>> BEGIN Material

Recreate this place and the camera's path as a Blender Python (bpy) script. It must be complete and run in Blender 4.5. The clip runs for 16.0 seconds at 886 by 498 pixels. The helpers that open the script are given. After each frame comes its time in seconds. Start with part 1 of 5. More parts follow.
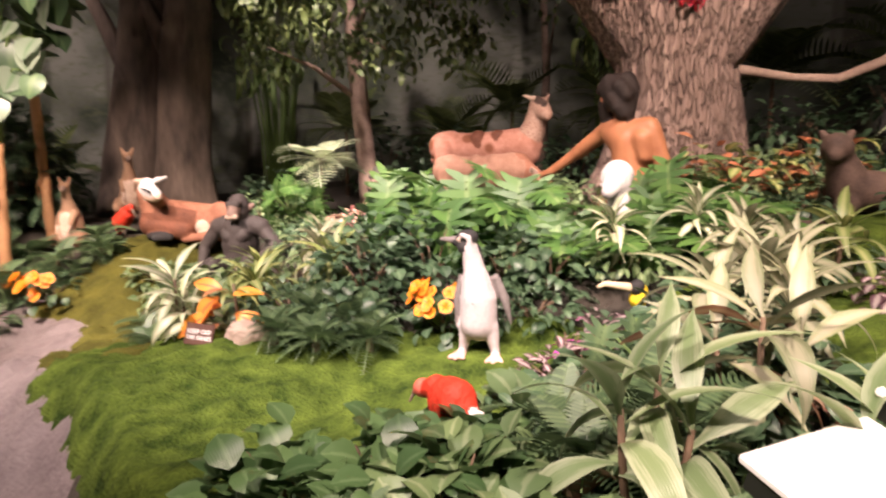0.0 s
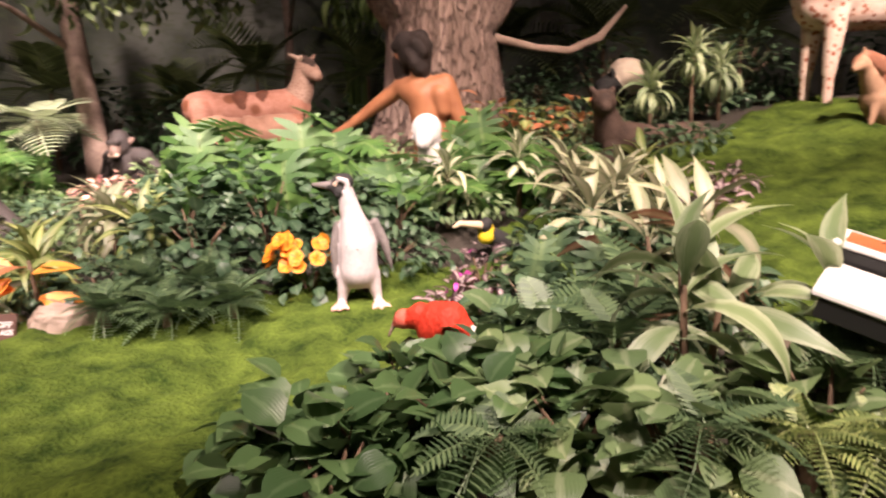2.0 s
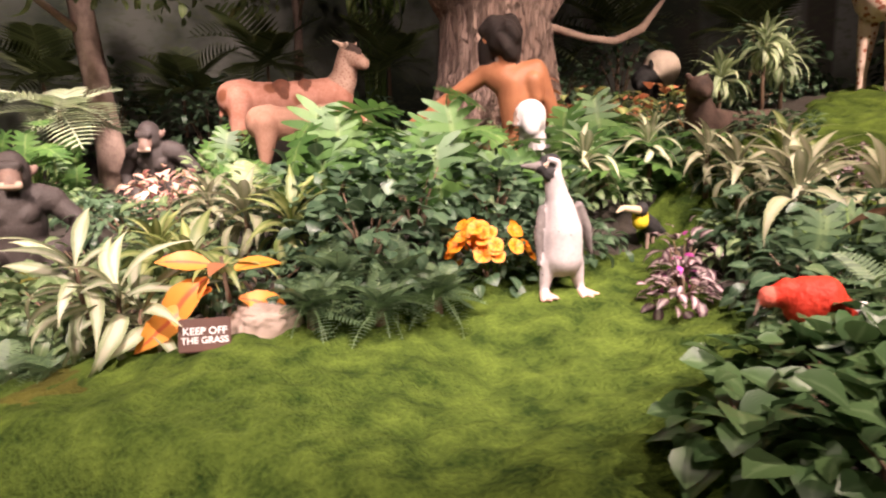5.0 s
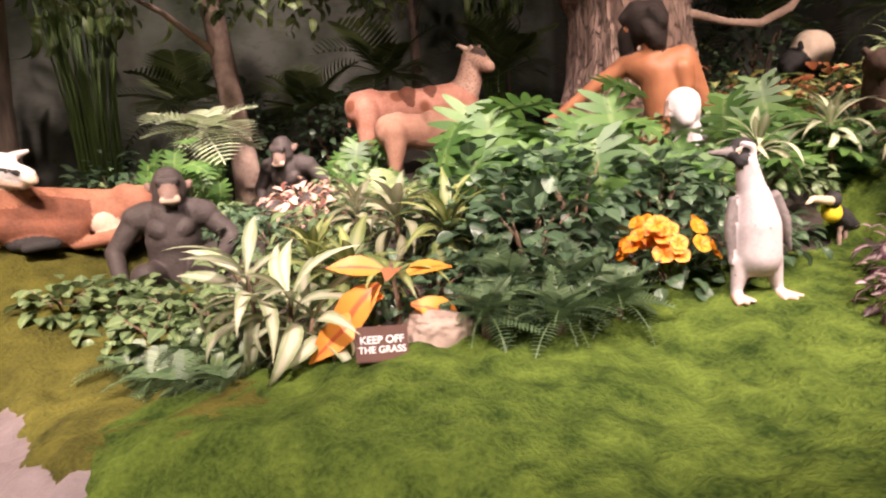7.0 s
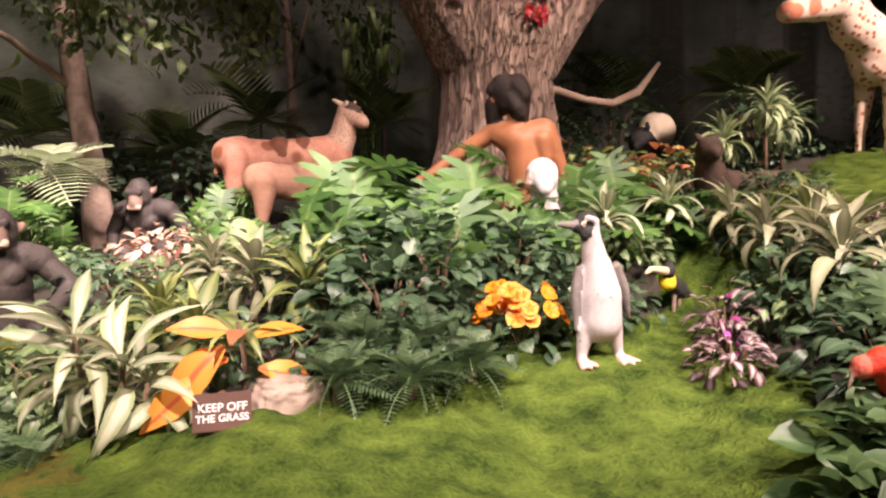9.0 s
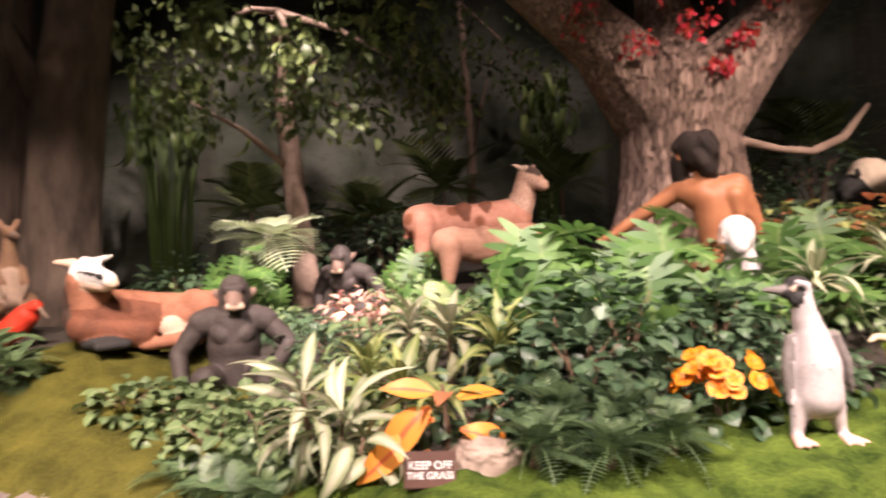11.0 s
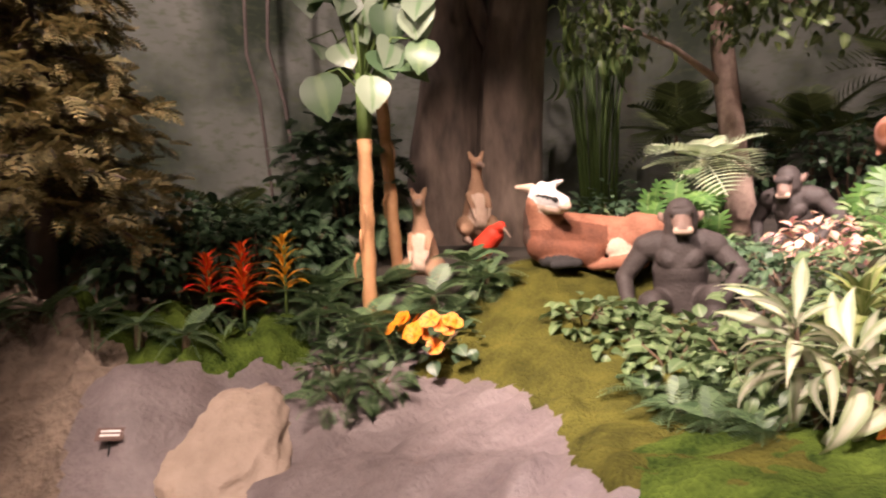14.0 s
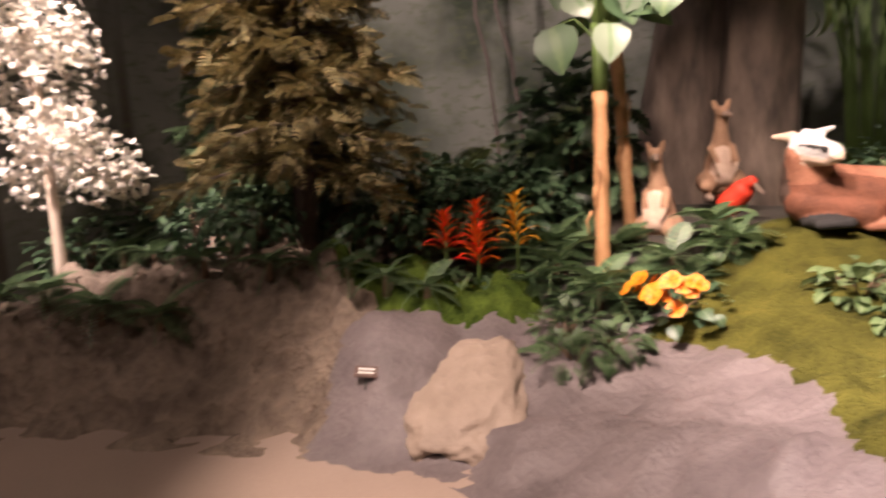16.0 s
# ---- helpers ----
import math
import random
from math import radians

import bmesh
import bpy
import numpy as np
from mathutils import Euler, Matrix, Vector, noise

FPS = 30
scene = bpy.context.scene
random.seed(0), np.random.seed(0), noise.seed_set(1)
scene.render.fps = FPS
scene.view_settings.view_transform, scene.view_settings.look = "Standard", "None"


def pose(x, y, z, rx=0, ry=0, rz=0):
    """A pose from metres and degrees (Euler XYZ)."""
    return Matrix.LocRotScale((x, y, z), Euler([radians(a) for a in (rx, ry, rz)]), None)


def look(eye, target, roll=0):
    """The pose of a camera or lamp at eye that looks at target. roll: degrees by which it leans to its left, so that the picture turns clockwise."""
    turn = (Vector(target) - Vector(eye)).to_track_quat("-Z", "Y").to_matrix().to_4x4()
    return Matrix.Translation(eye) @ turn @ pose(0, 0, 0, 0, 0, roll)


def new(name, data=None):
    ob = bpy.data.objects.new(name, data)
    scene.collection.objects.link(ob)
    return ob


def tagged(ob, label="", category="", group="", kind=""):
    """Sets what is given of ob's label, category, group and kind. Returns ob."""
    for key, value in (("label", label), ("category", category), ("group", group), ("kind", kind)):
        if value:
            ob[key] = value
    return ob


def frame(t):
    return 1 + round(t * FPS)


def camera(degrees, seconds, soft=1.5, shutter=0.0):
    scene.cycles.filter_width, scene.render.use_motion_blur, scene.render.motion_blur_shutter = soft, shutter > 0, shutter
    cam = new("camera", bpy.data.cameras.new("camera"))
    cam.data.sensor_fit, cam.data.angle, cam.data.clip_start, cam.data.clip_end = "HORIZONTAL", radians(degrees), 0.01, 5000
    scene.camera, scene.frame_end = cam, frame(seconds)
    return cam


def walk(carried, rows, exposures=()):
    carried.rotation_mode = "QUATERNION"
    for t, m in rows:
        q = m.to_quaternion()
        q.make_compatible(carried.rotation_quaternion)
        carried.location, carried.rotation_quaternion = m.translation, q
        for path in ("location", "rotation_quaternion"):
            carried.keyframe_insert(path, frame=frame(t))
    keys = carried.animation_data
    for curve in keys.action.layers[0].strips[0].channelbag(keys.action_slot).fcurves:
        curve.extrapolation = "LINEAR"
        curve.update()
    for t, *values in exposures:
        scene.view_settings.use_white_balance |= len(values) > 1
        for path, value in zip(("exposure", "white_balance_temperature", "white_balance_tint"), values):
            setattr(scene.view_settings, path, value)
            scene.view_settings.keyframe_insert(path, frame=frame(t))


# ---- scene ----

>> END Material

Written instruction:
Copy out each line word for word, please, skipping the images.

Output of the exercise:
Recreate this place and the camera's path as a Blender Python (bpy) script. It must be complete and run in Blender 4.5. The clip runs for 16.0 seconds at 886 by 498 pixels. The helpers that open the script are given. After each frame comes its time in seconds. Start with part 1 of 5. More parts follow.
0.0 s
2.0 s
5.0 s
7.0 s
9.0 s
11.0 s
14.0 s
16.0 s
# ---- helpers ----
import math
import random
from math import radians

import bmesh
import bpy
import numpy as np
from mathutils import Euler, Matrix, Vector, noise

FPS = 30
scene = bpy.context.scene
random.seed(0), np.random.seed(0), noise.seed_set(1)
scene.render.fps = FPS
scene.view_settings.view_transform, scene.view_settings.look = "Standard", "None"


def pose(x, y, z, rx=0, ry=0, rz=0):
    """A pose from metres and degrees (Euler XYZ)."""
    return Matrix.LocRotScale((x, y, z), Euler([radians(a) for a in (rx, ry, rz)]), None)


def look(eye, target, roll=0):
    """The pose of a camera or lamp at eye that looks at target. roll: degrees by which it leans to its left, so that the picture turns clockwise."""
    turn = (Vector(target) - Vector(eye)).to_track_quat("-Z", "Y").to_matrix().to_4x4()
    return Matrix.Translation(eye) @ turn @ pose(0, 0, 0, 0, 0, roll)


def new(name, data=None):
    ob = bpy.data.objects.new(name, data)
    scene.collection.objects.link(ob)
    return ob


def tagged(ob, label="", category="", group="", kind=""):
    """Sets what is given of ob's label, category, group and kind. Returns ob."""
    for key, value in (("label", label), ("category", category), ("group", group), ("kind", kind)):
        if value:
            ob[key] = value
    return ob


def frame(t):
    return 1 + round(t * FPS)


def camera(degrees, seconds, soft=1.5, shutter=0.0):
    scene.cycles.filter_width, scene.render.use_motion_blur, scene.render.motion_blur_shutter = soft, shutter > 0, shutter
    cam = new("camera", bpy.data.cameras.new("camera"))
    cam.data.sensor_fit, cam.data.angle, cam.data.clip_start, cam.data.clip_end = "HORIZONTAL", radians(degrees), 0.01, 5000
    scene.camera, scene.frame_end = cam, frame(seconds)
    return cam


def walk(carried, rows, exposures=()):
    carried.rotation_mode = "QUATERNION"
    for t, m in rows:
        q = m.to_quaternion()
        q.make_compatible(carried.rotation_quaternion)
        carried.location, carried.rotation_quaternion = m.translation, q
        for path in ("location", "rotation_quaternion"):
            carried.keyframe_insert(path, frame=frame(t))
    keys = carried.animation_data
    for curve in keys.action.layers[0].strips[0].channelbag(keys.action_slot).fcurves:
        curve.extrapolation = "LINEAR"
        curve.update()
    for t, *values in exposures:
        scene.view_settings.use_white_balance |= len(values) > 1
        for path, value in zip(("exposure", "white_balance_temperature", "white_balance_tint"), values):
            setattr(scene.view_settings, path, value)
            scene.view_settings.keyframe_insert(path, frame=frame(t))


# ---- scene ----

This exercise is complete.